Business Roundtable today released its principles for Elementary and Secondary Education Act (ESEA) reauthorization and called on Congress and the President to create a bipartisan bill to update and improve K-12 education programs to ensure all high school graduates can succeed in college and careers.

“We believe that if you set expectations high, measure progress and use reliable data to make adjustments, you can create a K-12 education system that leads to better results,” said Business Roundtable President John Engler. “Our priority is to ensure all students graduate from high school ready for the next step, and the principles we have outlined for ESEA reauthorization support that goal.”

The House Education and the Workforce Committee is marking up its version of ESEA reauthorization, the Student Success Act (H.R. 5), tomorrow.
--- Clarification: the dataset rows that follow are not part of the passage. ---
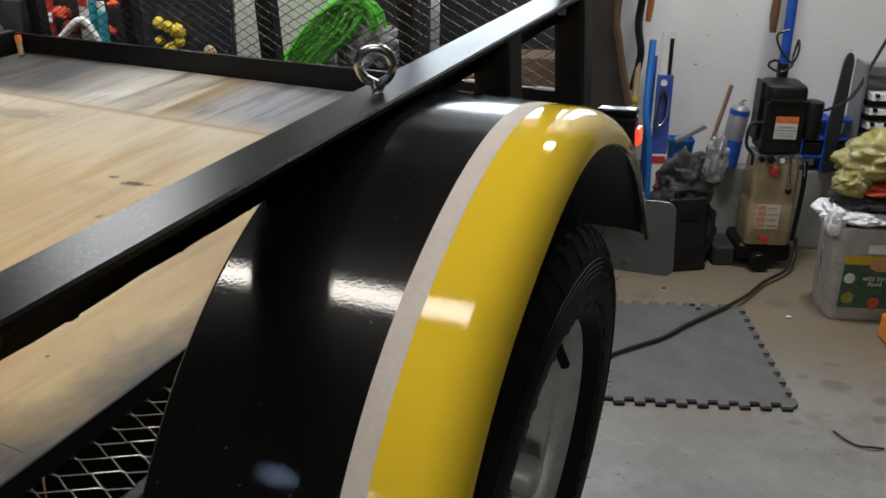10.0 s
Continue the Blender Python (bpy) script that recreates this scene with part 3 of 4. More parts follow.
# wheel, in its own axes: x outwards from the rim's lip
wheel = part("wheel", lathe([(-0.030, 0.0), (-0.030, 0.045), (-0.036, 0.055), (-0.052, 0.095), (-0.066, 0.112), (-0.070, 0.132), (-0.066, 0.1345), (-0.046, 0.1395), (-0.042, 0.143), (-0.024, 0.147), (-0.021, 0.1505), (-0.012, 0.152), (-0.006, 0.156), (0.0, 0.165), (-0.004, 0.168), (-0.014, 0.162), (-0.03, 0.156), (-0.05, 0.15), (-0.09, 0.155), (-0.095, 0.11), (-0.06, 0.09), (-0.05, 0.0)], n=72, closed=False), SILVER, trailer, "silver painted steel wheel", smooth=35)
wheel.matrix_local = pose(0.116, -0.4464, 0.4726, 0, 6.5, 0.8)
part("tyre", lathe([(-0.012, 0.160), (0.004, 0.167), (0.016, 0.176), (0.0205, 0.19), (0.0215, 0.205), (0.018, 0.226), (0.010, 0.242), (0.002, 0.2515), (-0.010, 0.2535), (-0.028, 0.2555), (-0.058, 0.256), (-0.065, 0.2555), (-0.085, 0.2545), (-0.097, 0.25), (-0.112, 0.21), (-0.108, 0.175), (-0.09, 0.160)], n=96), RUBBER, wheel, "black rubber trailer tyre with rubber fringes", smooth=35)
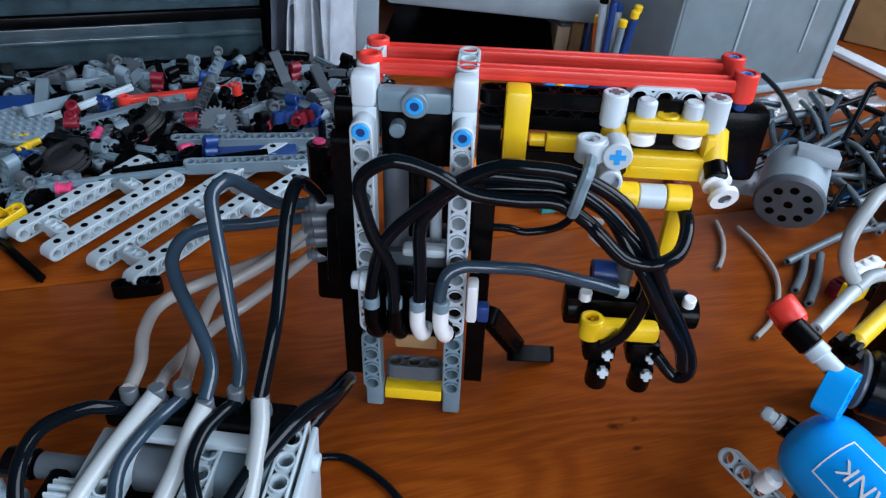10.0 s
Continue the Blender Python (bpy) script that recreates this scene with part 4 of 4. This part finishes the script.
bp_("front", BIN, 0, 178, 0, 3, 0.5, 150)
bp_("back", BIN, 0, 178, 120, 123, 0.5, 150)
bp_("side", BIN, -3, -0.1, 0, 123, 0.5, 150)
bp_("side", BIN, 178.1, 181, 0, 123, 0.5, 150)
bp_("base", BIN, 0, 178, 3.1, 119.9, 0.5, 4)
bp_("rim", SHELF, -6, 184, -4, -0.2, 140, 152)
bp_("foot_rim", SHELF, -4, 182, -3, 4, 0.3, 7)
bp_("corner_post", SHELF, 171, 181, -2.4, -0.2, 7.2, 139.8, bev=0.6)
for rx in (62, 138):
    bp_("front_rib", SHELF, rx, rx + 2.5, -1.2, -0.1, 34, 100, bev=0.4)
bp_("contents", SHELF, 12, 166, 30, 116, 4.2, 60, bev=6)
part("white_reel", cyl(B(), (96, 12, 128), (96, 28, 128), 76, 48, 2), WHITE, bn, "white round reel in the bin", BT)
pens = thing("pencil_pot", (114, 352, 0), "blue pencil pot full of pens and toy rods", "pencil pot")
part("pot", cyl(B(), (114, 352, 0.4), (114, 352, 30), 15, 28, 1.0, 12), BLUE, pens)
for k, (mt, tall) in enumerate(((BLUE, 70), (ORANGE, 52), (LBG, 66), (DBG, 74), (ORANGE, 58), (LBG, 76), (BLUE, 80), (MGREY, 62), (BLUE, 68))):
    ang = k * 0.7
    b0 = V((114 + 8 * math.cos(ang), 352 + 8 * math.sin(ang), 6))
    b1 = b0 + V((6 * math.cos(ang), 5 * math.sin(ang), tall - 6))
    pen = part("pen", cyl(B(), b0, b1, 2.9, 12, 0.8), mt, pens)
    part("pen_cap", cyl(B(), b1, b1 + V((0.3, 0, 6)), 3.4, 12, 0.8), (YELLOW, BLACK, BLUE, YELLOW)[k % 4], pen)
toy = thing("blue_toy", (80, 348, 0), "blue toy piece with yellow studs", "toy")
part("body", box(box(B(), 66, 92, 340, 358, 0.4, 14, 4), 78, 104, 342, 356, 8, 22, 4), AZURE, toy)
for k in range(3):
    part("stud", cyl(B(), (70 + 9 * k, 341, 6 + 4 * (k % 2)), (70 + 9 * k, 337.5, 6 + 4 * (k % 2)), 3.8, 14, 0.8), YELLOW, toy)
single("white_strip", box(B(), -95, 95, -9, 9, 0.4, 5, 1.0, Matrix.Translation((400, 455, 0)) @ pose(0, 0, 0, 0, 0, -64)), PAPER, "long white strip of card on the table", "strip")
single("cardboard_box", box(B(), 0, 220, 0, 160, 0.4, 260, 2, Matrix.Translation((390, 560, 0)) @ pose(0, 0, 0, 0, 0, -28)), CARD, "plain brown cardboard box behind the heap", "box")
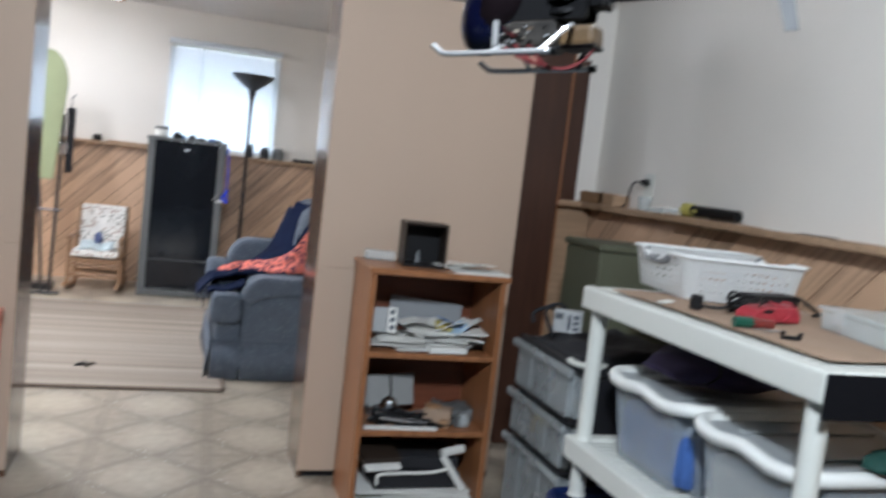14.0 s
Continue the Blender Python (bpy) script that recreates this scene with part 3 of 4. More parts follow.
part("front_cushion", box(-0.045, 0.737, 0.285, 0.085, 0.892, 0.535, 0.045, seg=4), M_BLUECLOTH, ac, smooth=True)
part("seat_base", box(0.0, 0.02, 0.06, 0.80, 0.87, 0.298, 0.02, seg=2), M_BLUECLOTH, ac)
bm = prism([(0.42, 0.42), (0.34, 0.50), (0.38, 0.74), (0.42, 0.90), (0.50, 0.955), (0.62, 0.95), (0.72, 0.86), (0.84, 0.30), (0.50, 0.30)], 0.58, 0.05, m=Matrix.Translation((0, 0.16, 0)))
part("backrest", bm, M_BLUECLOTH, ac, smooth=True)

def skirt(a, c, name="skirt"):
    """A pleated cloth skirt between two corners on the floor."""
    a, c = Vector(a), Vector(c)
    d = c - a
    nrm = Vector((d.y, -d.x, 0)).normalized()
    b = bmesh.new()
    n = 24
    top, bot = [], []
    for i in range(n + 1):
        f = i / n
        w = 0.006 * math.sin(f * 9) + (0.01 if i in (0, n) else 0)
        p = a + d * f
        top.append(b.verts.new(p + nrm * 0.004 + Vector((0, 0, 0.205))))
        bot.append(b.verts.new(p + nrm * (0.014 + w) + Vector((0, 0, 0.008))))
    for i in range(n):
        b.faces.new((bot[i], bot[i + 1], top[i + 1], top[i]))
    g = bmesh.ops.extrude_face_region(b, geom=b.faces[:])
    bmesh.ops.translate(b, vec=-nrm * 0.006, verts=[v for v in g["geom"] if isinstance(v, bmesh.types.BMVert)])
    bmesh.ops.recalc_face_normals(b, faces=b.faces[:])
    part(name, b, M_BLUECLOTH, ac, smooth=True)


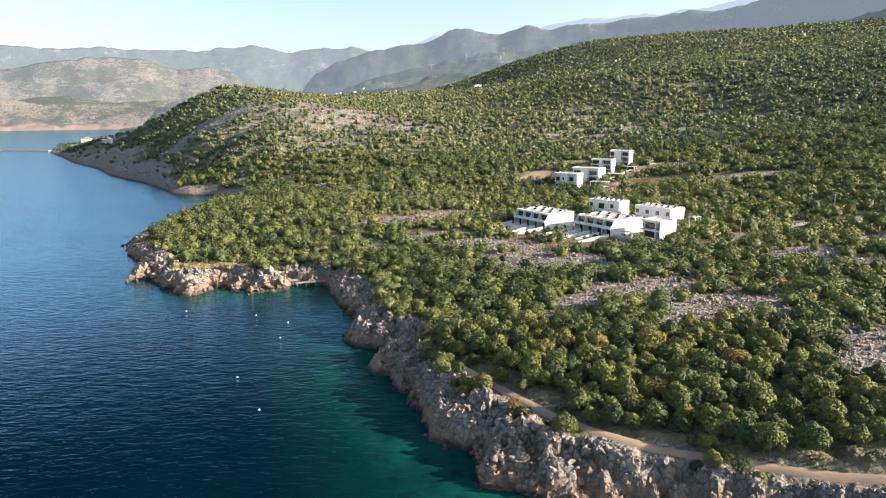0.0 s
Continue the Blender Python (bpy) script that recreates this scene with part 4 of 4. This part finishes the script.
# garden trees and hedges between the white houses
for k, (bx, by, size) in enumerate(((66, 234, 0.8), (44, 246, 0.45), (39, 240, 0.5), (47, 247, 0.4), (40, 243, 0.45), (46, 240, 0.35), (52, 247, 0.45), (25, 243, 0.6), (22, 250, 0.7), (63, 283, 0.55),
                                    (71, 285, 0.5), (75, 284, 0.45), (78, 284, 0.5), (85, 280, 0.7), (61, 228, 0.35), (80, 220, 0.7), (77, 217, 0.6), (84, 222, 0.75), (88, 226, 0.7), (58, 262, 0.55), (61, 258, 0.5),
                                    (97, 359, 1.0), (100, 357, 0.8), (34, 236, 0.45), (31, 233, 0.5), (54, 226, 0.45), (50, 224, 0.4), (90, 246, 0.6), (94, 262, 0.7), (98, 258, 0.8), (73, 264, 0.5), (69, 268, 0.5))):
    bz = float(terrain(np.array([float(bx)]), np.array([float(by)]))[0][0])
    bush = copy_thing(prototypes[k % 7], Matrix.Translation((bx, by, bz - 0.1)) @ Matrix.Rotation(bx * 1.7, 4, "Z"))
    bush.scale = (size, size, size * 1.05)
    tagged(bush, "small green garden tree beside the white houses", "tree", "garden trees")


def pole(x, y, h, label):
    root = new("utility_pole")
    z = float(terrain(np.array([x]), np.array([y]))[0][0])
    root.matrix_basis = pose(x, y, z)
    bm = bmesh.new()
    limb(bm, (0, 0, -0.5), (0, 0, h), 0.13, 0.09, 8)
    part("shaft", bm, CONCRETE, root)
    block("cross_arm", CONCRETE, root, -0.7, 0.7, -0.05, 0.05, h - 0.5, h - 0.38)
    for k in (-0.6, 0.6):
        block("insulator", WHITE, root, k - 0.05, k + 0.05, -0.05, 0.05, h - 0.378, h - 0.2)
    return tagged(root, label, "pole", "utility poles")


for x, y in ((100, 214), (124, 238), (150, 246), (168, 250), (88, 228)):
    pole(x, y, 7.5, "slim grey utility pole beside the lane")


def pier():
    """A small bathing jetty on posts in the corner of the cove."""
    root = new("jetty")
    root.matrix_basis = pose(-45.5, 193.2, 0, 0, 0, 22)
    for k in range(22):
        block("plank", PLANKS, root, k * 0.42, k * 0.42 + 0.38, -0.9, 0.9, 1.15, 1.22)
    for y in (-0.7, 0.7):
        block("beam", PLANKS, root, 0, 9.2, y - 0.08, y + 0.08, 0.95, 1.148)
    for k in range(4):
        for y in (-0.7, 0.7):
            block("post", PLANKS, root, 0.3 + k * 2.8, 0.46 + k * 2.8, y - 0.081, y + 0.081, -2.0, 0.948)
    tagged(root, "grey plank bathing jetty between the rocks", "jetty")
    deck = new("bathing_deck")
    deck.matrix_basis = pose(-49.4, 193.6, 0, 0, 0, 12)
    for k in range(9):
        block("plank", PLANKS, deck, 0, 4.5, k * 0.34, k * 0.34 + 0.3, 1.4, 1.47)
    for a in (0.1, 4.2):
        for b in (0.1, 2.8):
            block("post", PLANKS, deck, a, a + 0.15, b, b + 0.15, -1.5, 1.398)
    tagged(deck, "small weathered plank deck at the waterline", "deck")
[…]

Business Roundtable and other groups commented on H.R. 5 in a letter sent to Committee leadership.

The Business Roundtable principles for ESEA reauthorization include:

·       Set Clear Expectations: States must take the lead in setting clear expectations for what students in each grade need to know to graduate from high school ready for a career and college, without the need for remediation.

·       Define Goals for Success: States must establish rigorous, realistic, annual goals to ensure all students – regardless of race, ethnicity, gender, economic status, first language, disability or community in which they live – are meeting the state-established challenging academic standards and graduate from high school.

·       Measure Progress: States must understand where they are today regarding the performance of all students and measure progress toward meeting their education goals with statewide assessments that should be conducted, at a minimum, annually in grades three through eight and at least once in high school for math and reading, as well as once per grade span (elementary school, middle school and high school) in science.

·       Ensure Reliable Data Are Available for Parents, Teachers and State and Local Policymakers: The federal government has a role in ensuring that states make their data widely available through school, district and state report cards that clearly define progress toward meeting state-established goals. States must also build accountability systems that reward schools and districts that successfully meet their improvement targets. Finally, districts and states must take action in schools that consistently miss improvement targets for a particular group of students.